6. How art can survive in contemporary cities
Set against the striking cityscape of Doha, the conference “Art for Tomorrow” brought together world-famous artists and architects, with leading museum directors, urban developers, policy-makers and financiers to discuss about the future of art, its impact on cities and vice versa. With an overall theme of ‘Technology, Creativity and the City’, the 2016 edition of Art for Tomorrow sought to explore the complex relationships between the digital world and the creative process, the nature of creativity and its impact on developing cities or even nations, and what goes into making a city ‘creative’. The conference examined the role of cities and 21st-century technology on culture in general and on artists in particular.

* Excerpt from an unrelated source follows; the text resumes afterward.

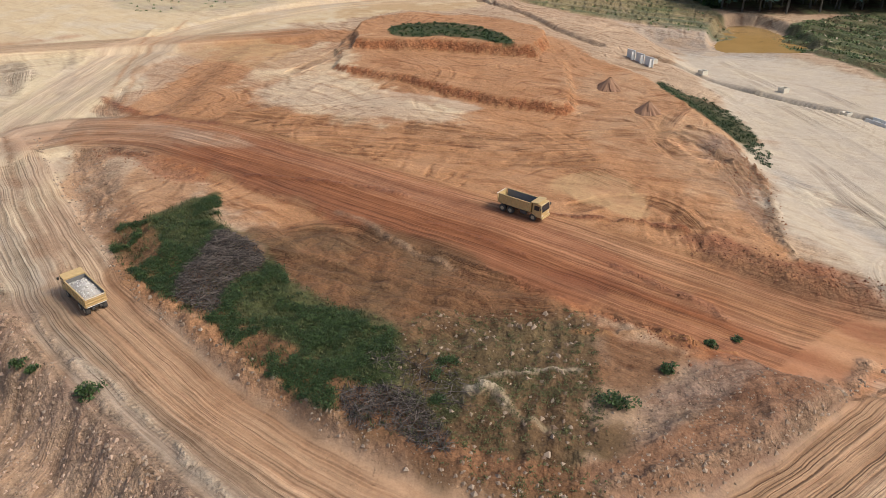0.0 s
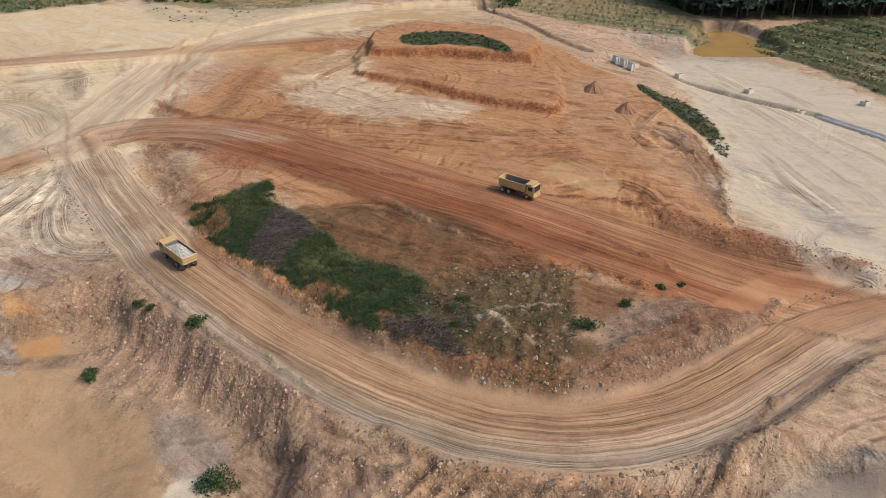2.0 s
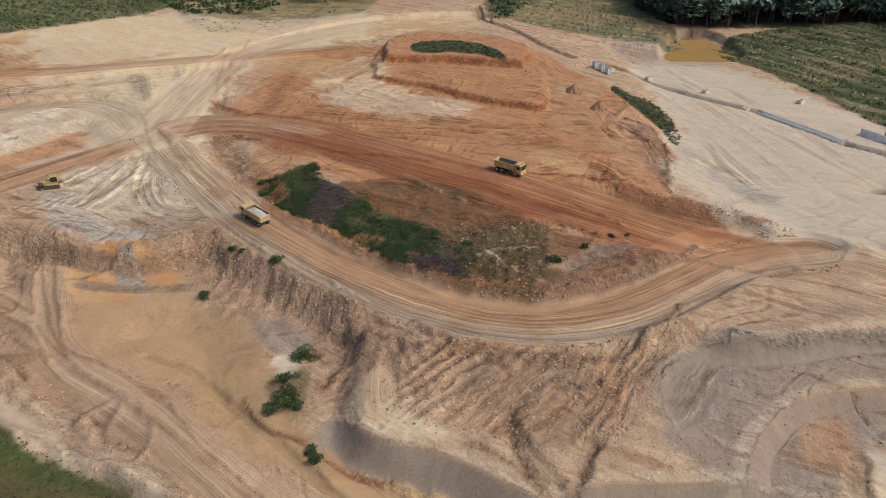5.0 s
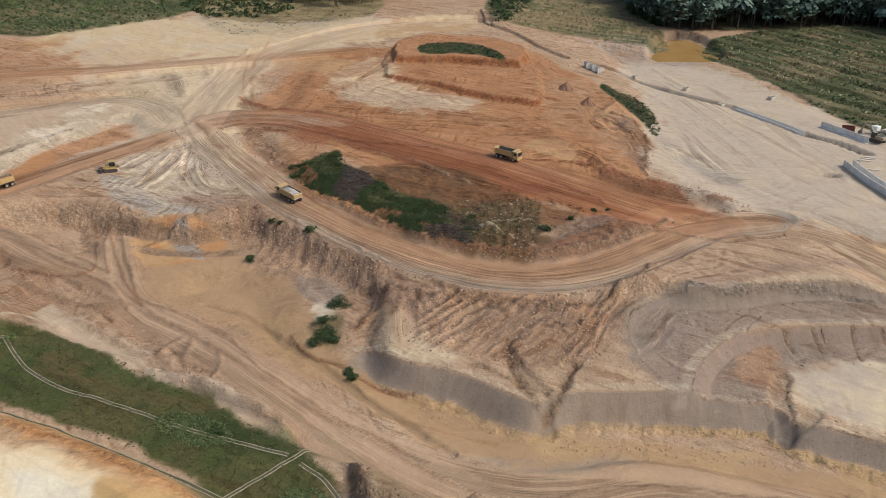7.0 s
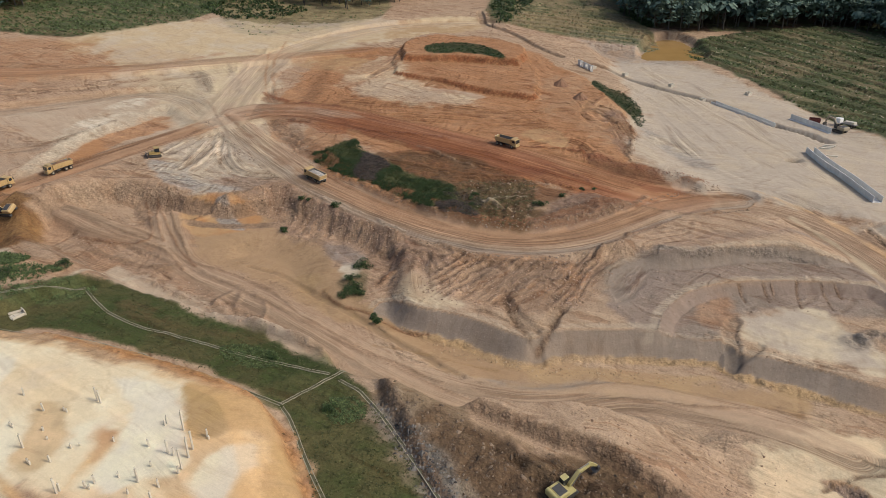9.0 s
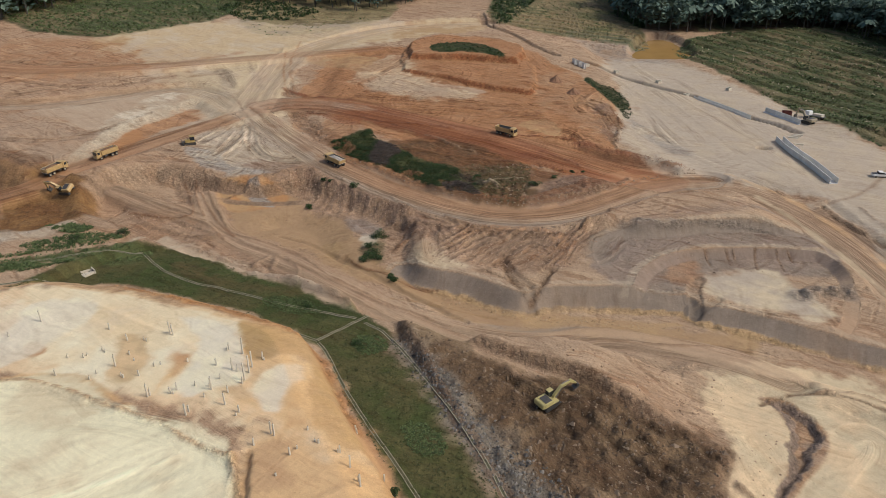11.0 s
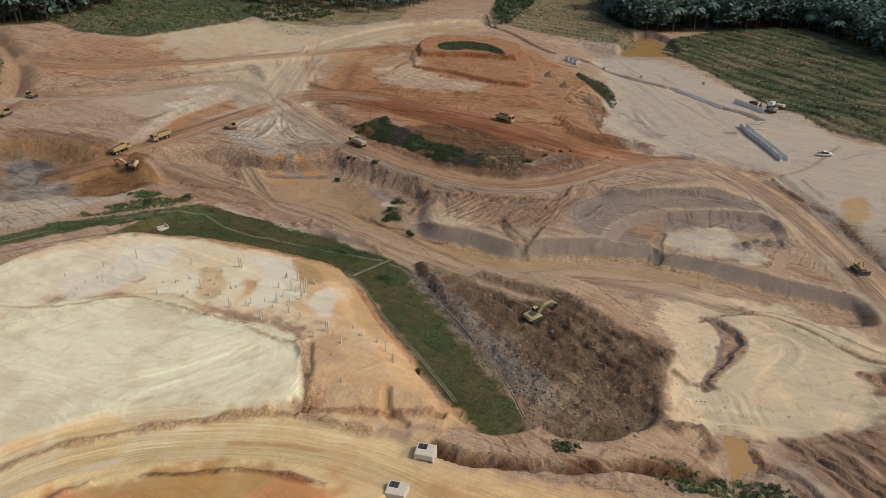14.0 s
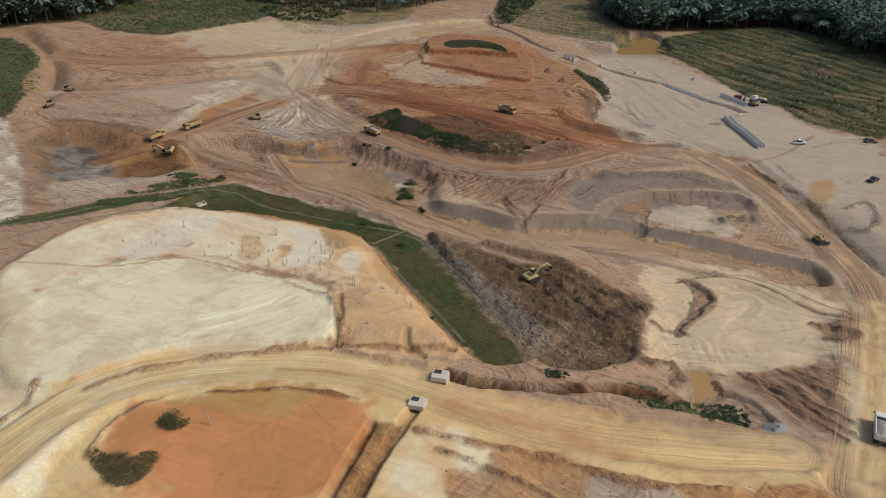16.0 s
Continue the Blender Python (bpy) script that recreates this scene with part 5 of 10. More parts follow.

7. Blu radically against the commercialisation of street-art
In Bologna (Italy), in the Museo della storia di Bologna situated in Palazzo Pepoli, it is possible to visit the first Italian retrospective on Urban Art, “Street art, Banksy&CO.” including one work made by Banksy ten years ago. The effect is nearly baffling, since the pieces have been removed from the original walls and restored. The famous Italian street-artist Blu, some day before the opening, decided to erase in protest all his historical graffiti from the walls of Bologna.
8. The biggest sale in Art Basel Hong Kong
Of the 239 galleries featured in this year’s big art fair, Cardi Gallery, based in London and Milan, apparently had one of the biggest sales, a work by Cy Twombly – the world-famous famous artist born in Virginia in 1962 – that had an asking price of $10 million. It was bought by a private European collector.
9. The “Queen of the curve” passed away
Zaha Hadid, the world-renowned architect, whose designs include the London Olympic aquatic centre, has died aged 65. The British designer, who was born in Iraq, had a heart attack on Thursday while in hospital in Miami, where she was being treated for bronchitis. Hadid’s buildings have been commissioned around the world – and she was the first woman to receive the Pritzker Architecture Prize and the Royal Institute of British Architects (RIBA) gold medal. Hadid has always been obsessed with speed. Buildings zoom by with great velocity, their facade markings suggesting lines of movement.
10. An abstract painter is the best for Harper’s Bazaar
Leading artist Sean Scully is the recipient of this year’s Harper’s Bazaar Art International Artist of the Year Award. The prize was awarded for “the artist’s outstanding performance in contemporary art over the past year”. The magazine Harper’s Bazaar Art promotes especially artistic dialogue between the east and the west. Following the unprecedented success of Sean Scully’s recent career-length exhibitions in Shanghai and Beijing, the artist’s work will be shown in a second wave of exhibitions across China that opened on 8 April 2016.